The words "empty tomb" may readily bring to mind the Christian story of Jesus and his resurrection. For believers, it is a reason for celebration. They live in the hope that someday they too will rise to eternal life... not today though, not now. But for those who answer the call and retreat inwardly to explore the wilderness of their spirits and reflect on the story of Jesus far away from the edifices of inherited teachings and traditions, the empty tomb carries an entirely different meaning. They shut their ears to the deafening noise of dogma and ideology and enter into a timeless, ever-burning silence that the world can never know or understand. In the furnace of that silence a certain sacred knowledge is forged that is stronger than any element. No matter how eloquent language may be, words can never convey that significance and strength to those who have never dared to take leave of their comfortable abodes and temples cluttered with icons and furnishings fashioned by the hands of strangers from another time, another place.
What drives one to venture into that inner wilderness, to take that solitary trek into the nocturnal desert of one's being and to abandon all that is known and all that has been erected by previous generations? It is a mystery indeed, though it may have something to do with the need for reconciliation to a broken heart that has been barely kept intact by an undying candle of innocence. It may have to do with the recognition of that inner flicker of light as a symbol for their own humanity. Many of those who venture out into the desert of their spirits never find their way back. These are often deemed as criminals and madmen. They disappear forever into the darkness of their night and are like seeds scattered upon the rocks by the sower. But those who return, after having been baptized by their own solitude, are called sages. For in the midst of their dark and solitary night, they are gripped by a deep mystery which the light of the world can never reveal. Sages are not those who have perfected meditation over a lifetime or have developed some superhuman feat through constant practice. This is the image that the world would press upon them for easy consumption. Rather sages are molded by a certain quality that escapes any efforts to measure it. For one, sages are truly lovers who, despite their broken heart, return to the world because of their need to mend both. That fervent desire becomes their passion, even unto death. Their solitude is simultaneously their burden and ecstacy and they carry it like an invisible cross on their backs through every station of their lives. And strangely, it sustains them.

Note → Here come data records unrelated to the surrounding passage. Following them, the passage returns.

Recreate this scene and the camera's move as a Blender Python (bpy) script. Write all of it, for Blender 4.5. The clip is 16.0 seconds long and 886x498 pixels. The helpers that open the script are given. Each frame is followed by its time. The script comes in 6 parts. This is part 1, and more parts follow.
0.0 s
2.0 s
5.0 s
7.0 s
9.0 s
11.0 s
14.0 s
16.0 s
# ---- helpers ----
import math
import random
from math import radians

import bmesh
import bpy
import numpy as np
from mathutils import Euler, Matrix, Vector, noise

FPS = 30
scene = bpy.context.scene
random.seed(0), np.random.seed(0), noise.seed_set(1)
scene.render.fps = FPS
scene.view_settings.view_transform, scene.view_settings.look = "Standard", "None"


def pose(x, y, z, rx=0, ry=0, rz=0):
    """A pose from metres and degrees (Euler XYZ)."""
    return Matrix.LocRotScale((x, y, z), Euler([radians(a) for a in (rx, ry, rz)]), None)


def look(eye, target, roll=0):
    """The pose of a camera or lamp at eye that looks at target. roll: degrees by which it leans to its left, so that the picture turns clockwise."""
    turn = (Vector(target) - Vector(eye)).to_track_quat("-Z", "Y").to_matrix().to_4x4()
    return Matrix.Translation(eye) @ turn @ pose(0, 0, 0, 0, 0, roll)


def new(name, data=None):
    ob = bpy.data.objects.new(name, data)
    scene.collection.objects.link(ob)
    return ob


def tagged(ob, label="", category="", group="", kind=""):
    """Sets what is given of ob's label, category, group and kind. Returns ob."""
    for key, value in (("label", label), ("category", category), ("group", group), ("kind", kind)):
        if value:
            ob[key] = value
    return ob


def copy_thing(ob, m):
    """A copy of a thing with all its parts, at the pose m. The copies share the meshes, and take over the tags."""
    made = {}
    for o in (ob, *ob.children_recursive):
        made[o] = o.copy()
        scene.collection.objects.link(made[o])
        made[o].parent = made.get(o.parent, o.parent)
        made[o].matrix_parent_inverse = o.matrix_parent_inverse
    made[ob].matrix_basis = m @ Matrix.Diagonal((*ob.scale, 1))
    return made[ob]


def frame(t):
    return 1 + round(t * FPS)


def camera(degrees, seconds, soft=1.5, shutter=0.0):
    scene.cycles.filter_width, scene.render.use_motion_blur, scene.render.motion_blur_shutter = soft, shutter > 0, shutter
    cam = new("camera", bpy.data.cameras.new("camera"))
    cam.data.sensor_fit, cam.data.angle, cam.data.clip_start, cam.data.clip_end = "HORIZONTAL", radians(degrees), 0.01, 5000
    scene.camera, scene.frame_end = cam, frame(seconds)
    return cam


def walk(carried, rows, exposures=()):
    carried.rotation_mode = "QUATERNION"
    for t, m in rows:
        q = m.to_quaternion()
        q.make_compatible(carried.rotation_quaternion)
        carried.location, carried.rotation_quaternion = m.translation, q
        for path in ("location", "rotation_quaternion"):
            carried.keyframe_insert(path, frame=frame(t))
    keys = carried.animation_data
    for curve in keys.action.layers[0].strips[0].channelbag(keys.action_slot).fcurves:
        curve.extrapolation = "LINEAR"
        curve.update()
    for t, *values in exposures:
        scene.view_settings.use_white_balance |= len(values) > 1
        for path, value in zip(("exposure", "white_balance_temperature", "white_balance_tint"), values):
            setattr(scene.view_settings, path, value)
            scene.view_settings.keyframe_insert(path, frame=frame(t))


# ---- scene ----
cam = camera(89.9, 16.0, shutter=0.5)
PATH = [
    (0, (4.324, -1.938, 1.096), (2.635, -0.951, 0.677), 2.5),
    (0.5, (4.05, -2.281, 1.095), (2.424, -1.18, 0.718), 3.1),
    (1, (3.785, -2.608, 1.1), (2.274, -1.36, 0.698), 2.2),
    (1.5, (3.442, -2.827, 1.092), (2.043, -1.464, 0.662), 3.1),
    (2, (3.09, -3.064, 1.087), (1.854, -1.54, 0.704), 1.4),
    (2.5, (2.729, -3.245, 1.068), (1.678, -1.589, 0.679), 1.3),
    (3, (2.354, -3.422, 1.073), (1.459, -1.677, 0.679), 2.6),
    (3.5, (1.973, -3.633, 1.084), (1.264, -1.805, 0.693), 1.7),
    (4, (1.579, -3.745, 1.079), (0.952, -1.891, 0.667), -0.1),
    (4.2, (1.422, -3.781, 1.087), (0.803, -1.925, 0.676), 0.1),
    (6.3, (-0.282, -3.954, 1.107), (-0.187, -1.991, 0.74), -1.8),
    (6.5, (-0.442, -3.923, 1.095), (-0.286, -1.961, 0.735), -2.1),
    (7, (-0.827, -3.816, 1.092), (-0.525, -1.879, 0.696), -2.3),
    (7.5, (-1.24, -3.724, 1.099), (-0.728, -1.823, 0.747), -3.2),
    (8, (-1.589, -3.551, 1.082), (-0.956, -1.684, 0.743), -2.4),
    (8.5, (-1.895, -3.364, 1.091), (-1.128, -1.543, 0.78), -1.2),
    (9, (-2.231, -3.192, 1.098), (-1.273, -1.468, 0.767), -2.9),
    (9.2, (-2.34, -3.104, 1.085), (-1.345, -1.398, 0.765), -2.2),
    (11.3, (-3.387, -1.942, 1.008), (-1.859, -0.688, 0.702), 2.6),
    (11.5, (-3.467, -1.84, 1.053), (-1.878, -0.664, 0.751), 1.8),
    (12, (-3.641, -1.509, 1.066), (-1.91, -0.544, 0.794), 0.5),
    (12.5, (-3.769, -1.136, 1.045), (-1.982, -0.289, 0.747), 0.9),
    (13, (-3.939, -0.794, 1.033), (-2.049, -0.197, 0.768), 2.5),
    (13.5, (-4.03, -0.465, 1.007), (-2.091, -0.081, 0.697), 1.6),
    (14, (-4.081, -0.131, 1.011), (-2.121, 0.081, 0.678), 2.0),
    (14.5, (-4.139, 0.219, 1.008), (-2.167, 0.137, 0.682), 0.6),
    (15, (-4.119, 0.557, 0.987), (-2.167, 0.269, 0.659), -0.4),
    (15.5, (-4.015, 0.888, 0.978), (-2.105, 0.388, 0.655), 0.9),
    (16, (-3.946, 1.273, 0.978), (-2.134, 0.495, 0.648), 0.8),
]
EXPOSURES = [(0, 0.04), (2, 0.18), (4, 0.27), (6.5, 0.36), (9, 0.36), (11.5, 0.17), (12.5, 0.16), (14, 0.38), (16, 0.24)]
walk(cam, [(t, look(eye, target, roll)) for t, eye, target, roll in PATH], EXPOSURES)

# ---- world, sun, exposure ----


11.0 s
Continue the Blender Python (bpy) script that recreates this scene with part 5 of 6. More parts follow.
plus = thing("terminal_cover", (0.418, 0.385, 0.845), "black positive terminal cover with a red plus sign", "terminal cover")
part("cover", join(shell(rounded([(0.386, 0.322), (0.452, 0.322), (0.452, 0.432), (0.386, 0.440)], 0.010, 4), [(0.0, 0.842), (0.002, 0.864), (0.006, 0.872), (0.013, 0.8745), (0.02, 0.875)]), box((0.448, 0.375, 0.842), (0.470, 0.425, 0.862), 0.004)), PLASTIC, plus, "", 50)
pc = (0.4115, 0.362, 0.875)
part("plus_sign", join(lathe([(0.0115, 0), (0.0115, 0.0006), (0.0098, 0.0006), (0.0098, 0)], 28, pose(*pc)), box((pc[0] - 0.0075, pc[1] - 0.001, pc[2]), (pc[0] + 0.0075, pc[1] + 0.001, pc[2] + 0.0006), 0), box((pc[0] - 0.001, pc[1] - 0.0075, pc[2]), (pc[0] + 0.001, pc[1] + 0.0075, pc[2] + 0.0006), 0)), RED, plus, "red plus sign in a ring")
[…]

Paradoxically, sages are intensely present and yet completely vacant. They are present insofar as they are sensitive to life with all of its pain and beauty, misery and joy. They touch every key in the entire range of the human scale; however they are absent from the world that constantly belittles and shuns the light rippling through the cracks of their broken heart. As such, the world does not care for them; it does not even recognize them. They have no meaning in the world, no position, no goals, aspirations or ambitions. They can be blown about like a reed in the wind, without resistance. The doors and windows of their homes are wide open where the air may freely circulate. There is, in the ultimate sense of presence and awareness, no one home. They possess nothing. Thieves have no interest in them and neither do the tax collectors nor the authorities. Sages live and move about openly and yet they are paradoxically hidden from view because the world does not have the eyes to perceive them. They are in a certain sense dead and yet their tomb is empty.